Many companies today automate their software development life cycle with continuous integration and continuous delivery (CI/CD). It’s part of the broader DevOps movement to speed software development while reducing errors. Continuous integration builds and tests code automatically, while continuous delivery automates the entire software release process up to production. In order to secure it, industry leaders produced the DevSecOps workflow. Take a look at how it works and why it matters.
The CI/CD pipeline provides several benefits for software development. These include smaller code changes, faster mean-time-to-resolution for problems, greater test reliability, faster release rates, smaller software backlog and greater customer satisfaction.
Unfortunately, attackers are exploiting the weaknesses in the CI/CD pipeline and other DevOps infrastructure, too. They can steal information, mine cryptocurrency and inject malware into software.
Recently, threat actors breached an uploader popular with developers. They stole credentials and application programming interface tokens from customer environments. The attackers were able to export information stored in users’ CI/CD environments until the breach was discovered months later.
DevSecOps to the Rescue
DevSecOps addresses vulnerabilities in software development in this new environment. It builds on the best practices of DevOps to keep the development workflow from slowing down while ensuring security.
DevSecOps inserts security audits and penetration testing into the agile development process. So, the security is built-in, not an afterthought.
Security teams get involved at the beginning of DevOps projects to inject defense needs early on and develop a plan to automate some of their roles. DevSecOps underscores how important it is to help coding run securely. This is a process that entails teams sharing oversight, feedback and insights on threats.

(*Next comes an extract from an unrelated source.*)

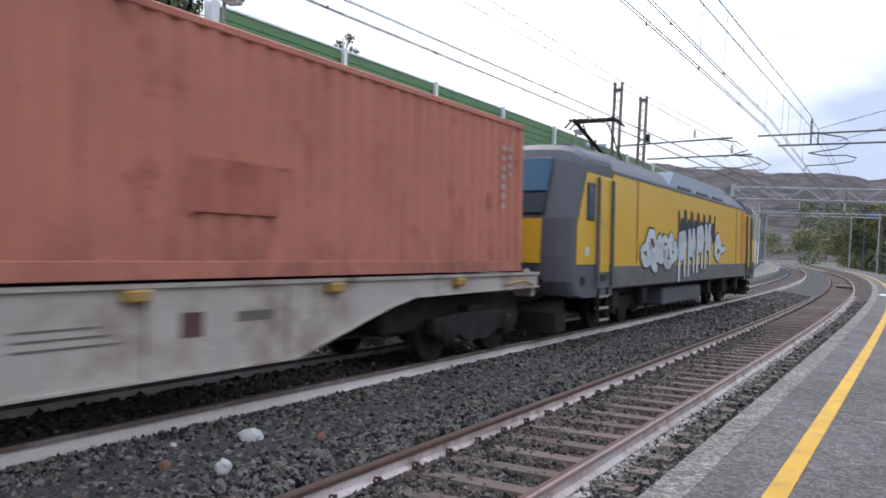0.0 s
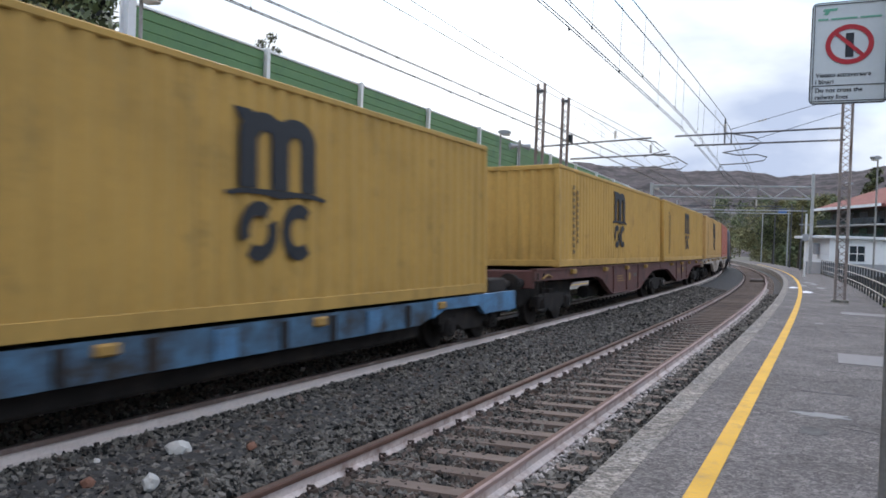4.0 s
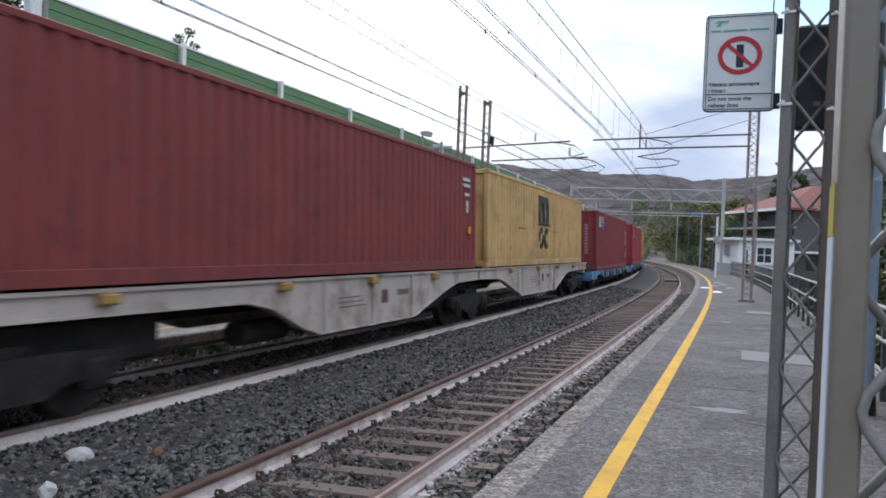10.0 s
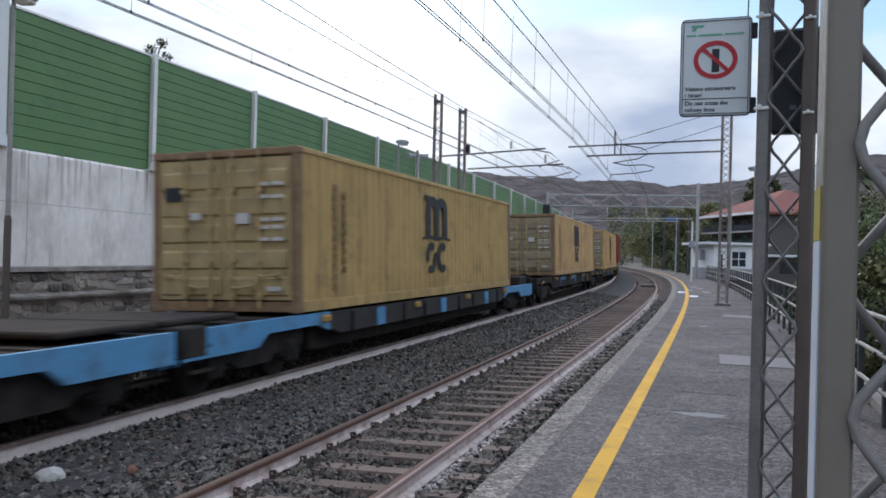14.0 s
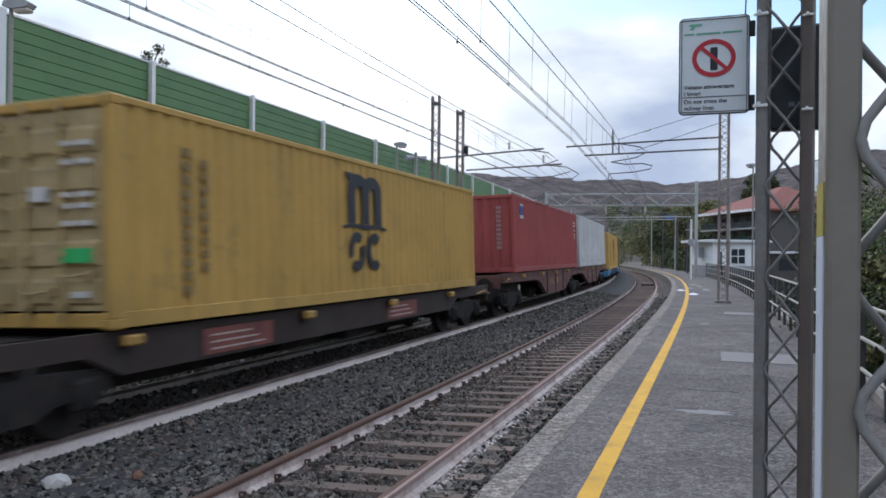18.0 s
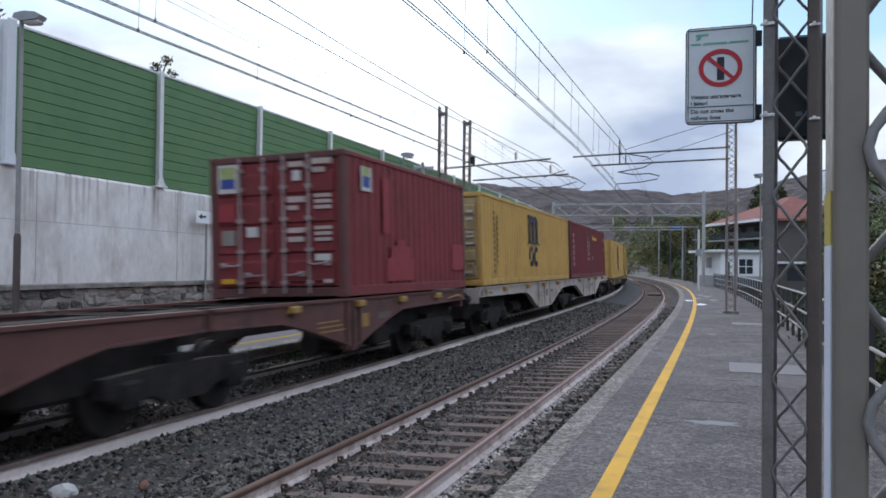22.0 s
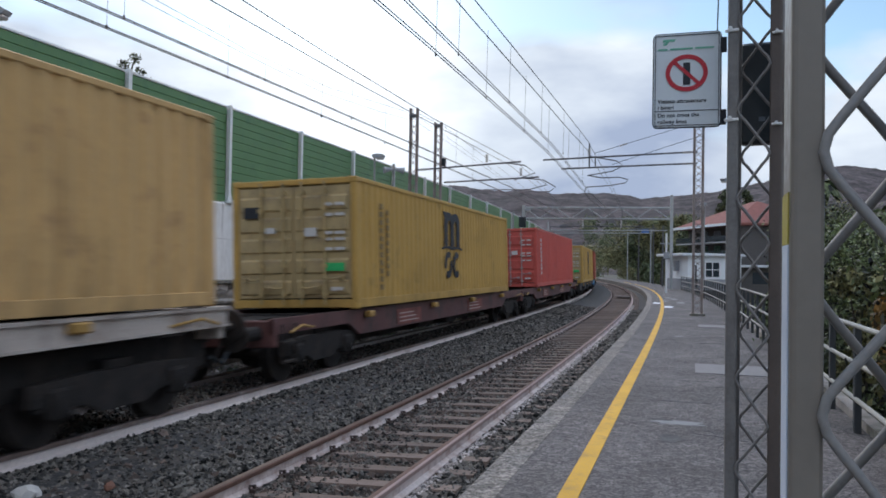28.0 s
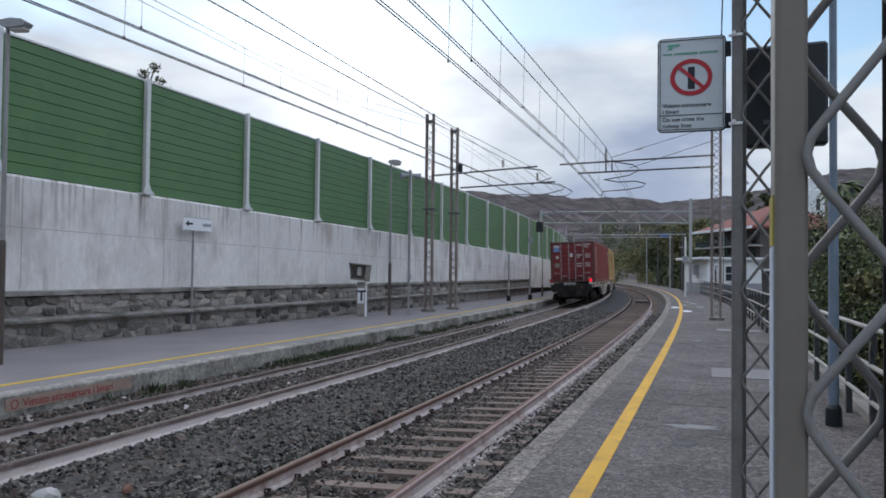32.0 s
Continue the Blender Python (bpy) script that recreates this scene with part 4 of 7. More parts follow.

DevSecOps creates one streamlined process. It corresponds with lean practices by carrying out security testing without slowing delivery cycles. It lets teams address issues when they are found, not after an attack has occurred. This enables all three teams to use the power of agile methods without derailing the goal of creating secure code.
Securing CI/CD Pipelines
DevSecOps helps clear up the bottleneck caused by older security models and tools on the modern CI/CD pipeline. It helps close the gap between IT and security while assuring efficient and safe code production. Silos break down and team leaders replace them with increased communication and shared responsibility between both teams. That way, software goes out the door safely.
Teams can also employ DevSecOps practices to respond to CI/CD pipeline security and reliability events. According to a report by the Carnegie Mellon University’s Software Engineering Institute, you can implement the following to improve CI/CD pipeline safety:
- Strong physical access controls
- Clear change management processes
- Be able to attribute actions to individuals
- Track security controls for each delivery
- Compliance metrics
- Security alerts
- Automatic vulnerability fixes
- Clear incident response procedures.
Be sure to integrate security tools best practices into CI/CD pipeline. Therefore, developers can be confident they are not introducing known problems into their codebases by mistake. Your team can be confident that they are meeting security requirements even at the same time as they improve software development speed and efficiency.
The bottom line is that securing the CI/CD pipeline entails close cooperation between developers and security professionals from the beginning of the software development process.